The laser cannon has been equipped on the USS Ponce since August this year, officials told Bloomberg, although so far it has only destroyed “threat-representative” drones in controlled tests between 2009 and 2012.
Such a weapon has been years in development and a military dream for far longer, providing a precise and fast (it literally fires at the speed of light) way to engage cheap, anti-ship weapons for the cost of a dollar a shot.
The Laser Weapon System (LaWS) can be fired at a number of intensities varying from weak beams intended to dazzle enemy combatants to full, 30-kilowatt ‘rounds’ that are capable of setting smaller targets on fire at a distance of 10 miles.
Although such laser systems and their 5p-coin sized beams are useless against aircraft or even anti-ship missiles, the Navy has proven their ability against drones and fast attack-ships.

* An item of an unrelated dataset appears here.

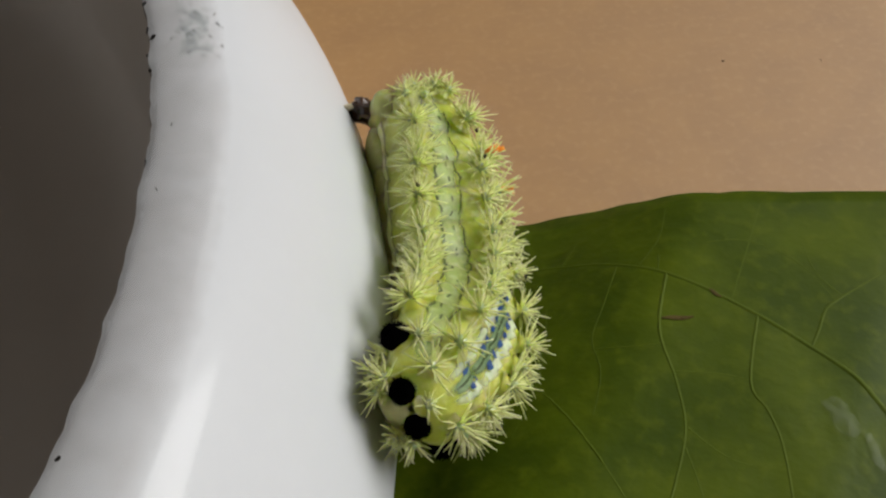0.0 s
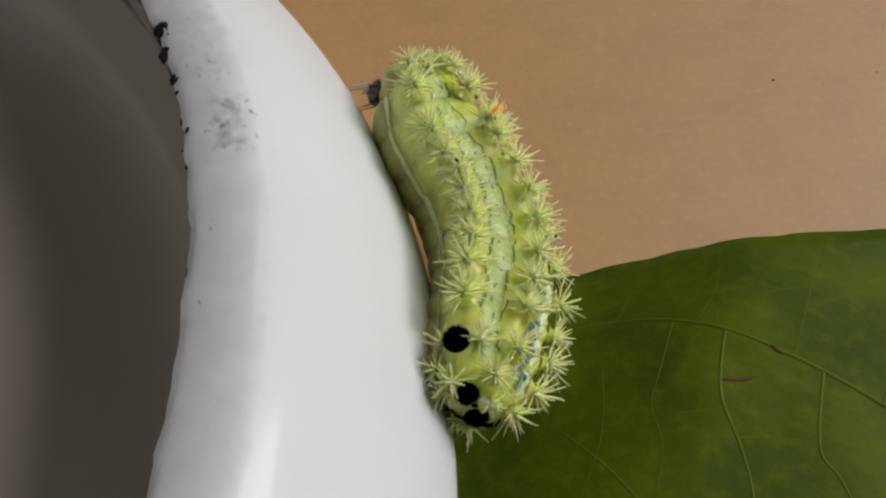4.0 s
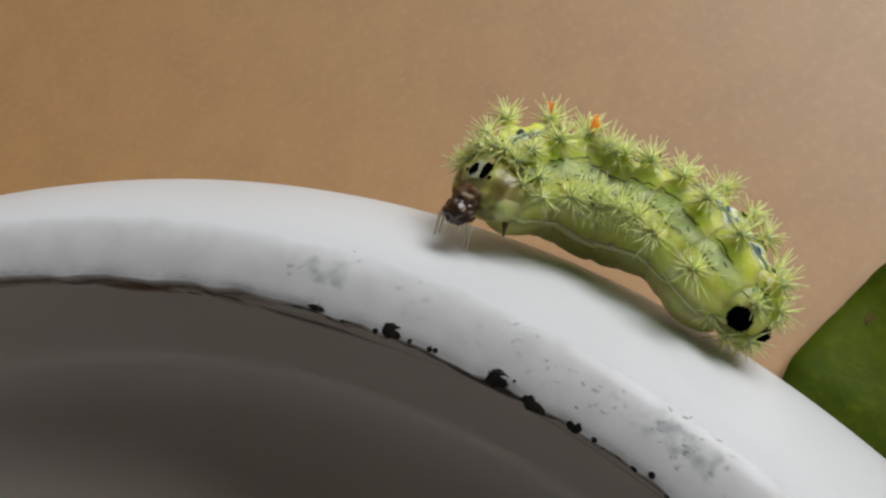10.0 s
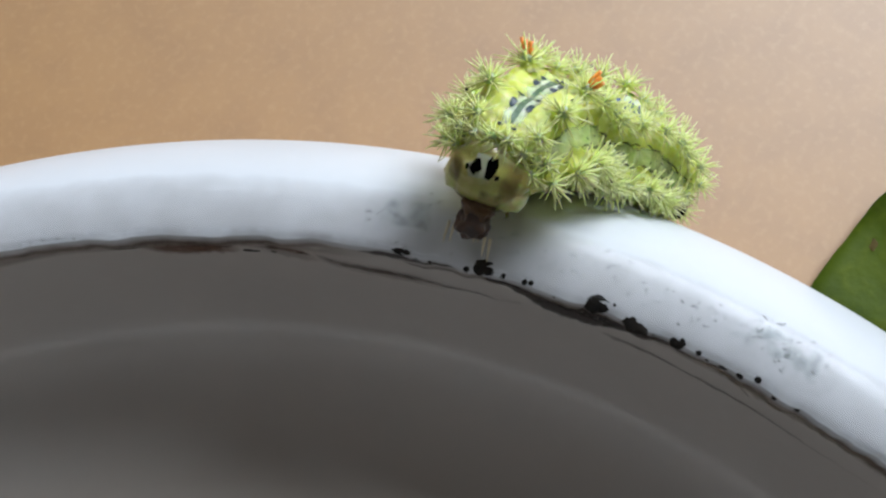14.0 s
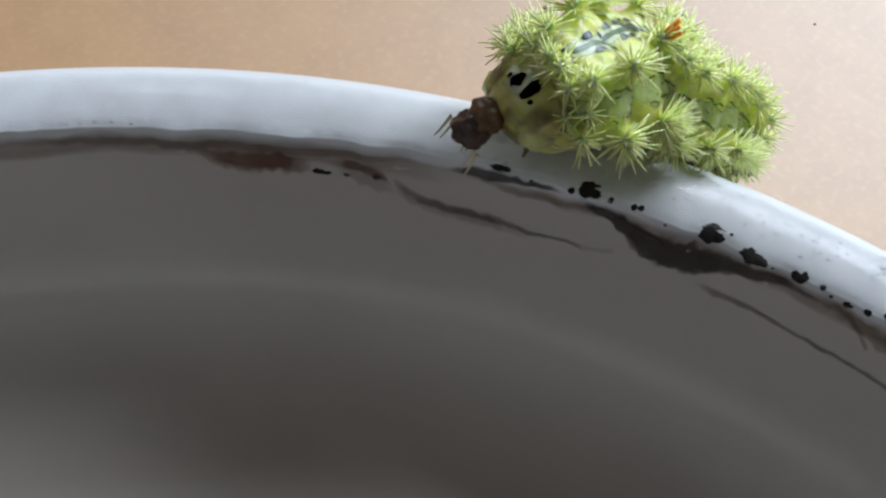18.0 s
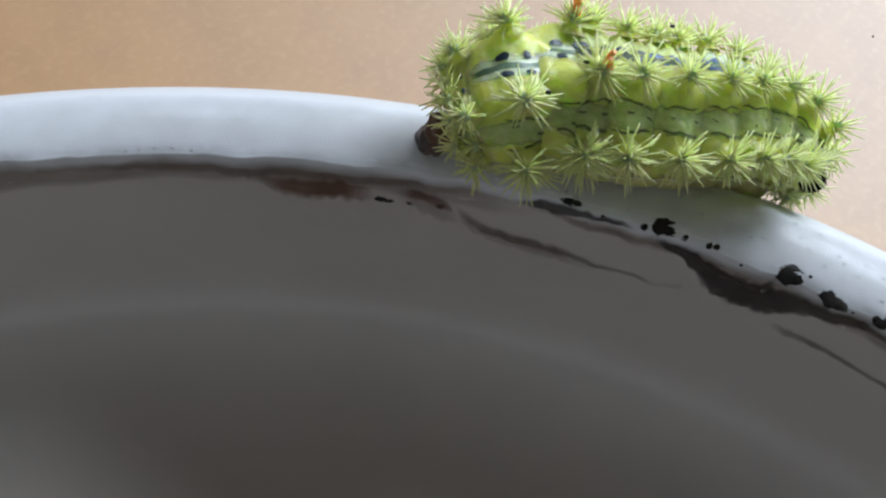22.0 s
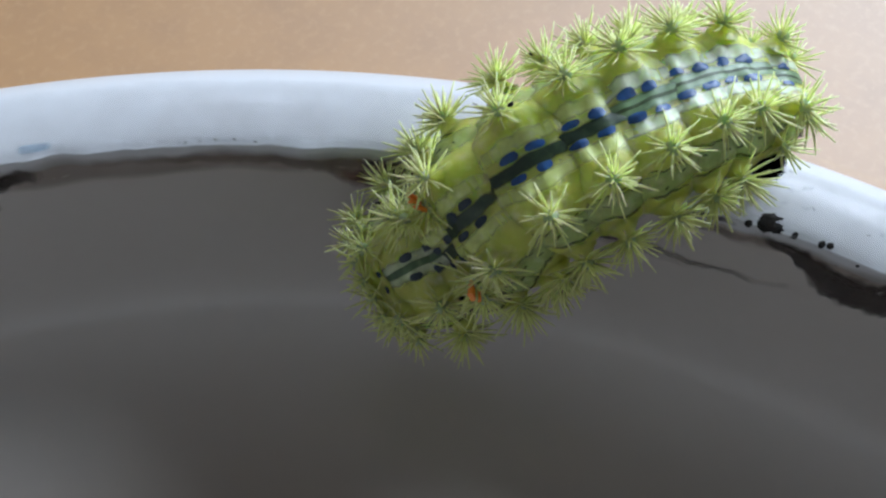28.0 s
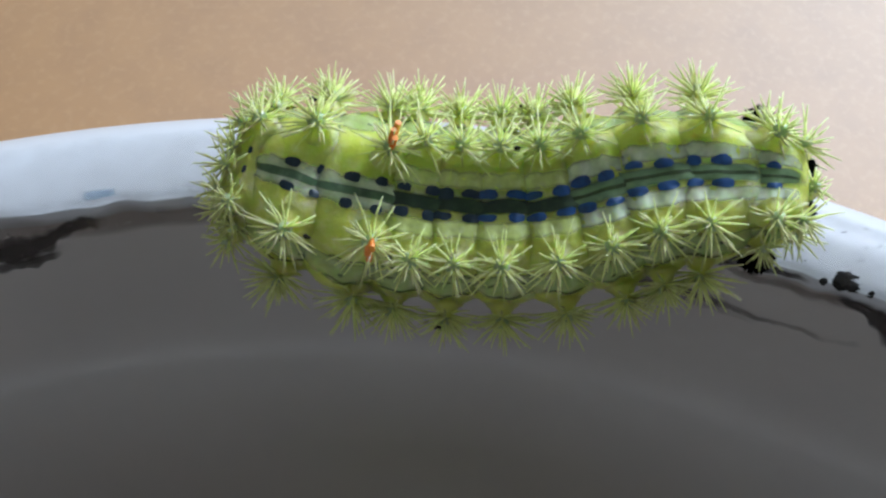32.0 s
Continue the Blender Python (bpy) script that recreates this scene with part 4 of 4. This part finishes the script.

Coincidentally, the laser-equipped USS Ponce is being deployed off the coast of Iran, a country that is known to favour 'swarm' tactics in its Navy, overwhelming enemy craft through a combination of speed, manoeuvrability and numbers.
US Admiral Jonathan Greenert has denied that the laser was specifically designed to counter Iran’s navy - “I wouldn’t target a country for a weapon, nor would I preclude putting together a weapons system for a country by itself,” he said – but that it is simply a “worthwhile experiment”.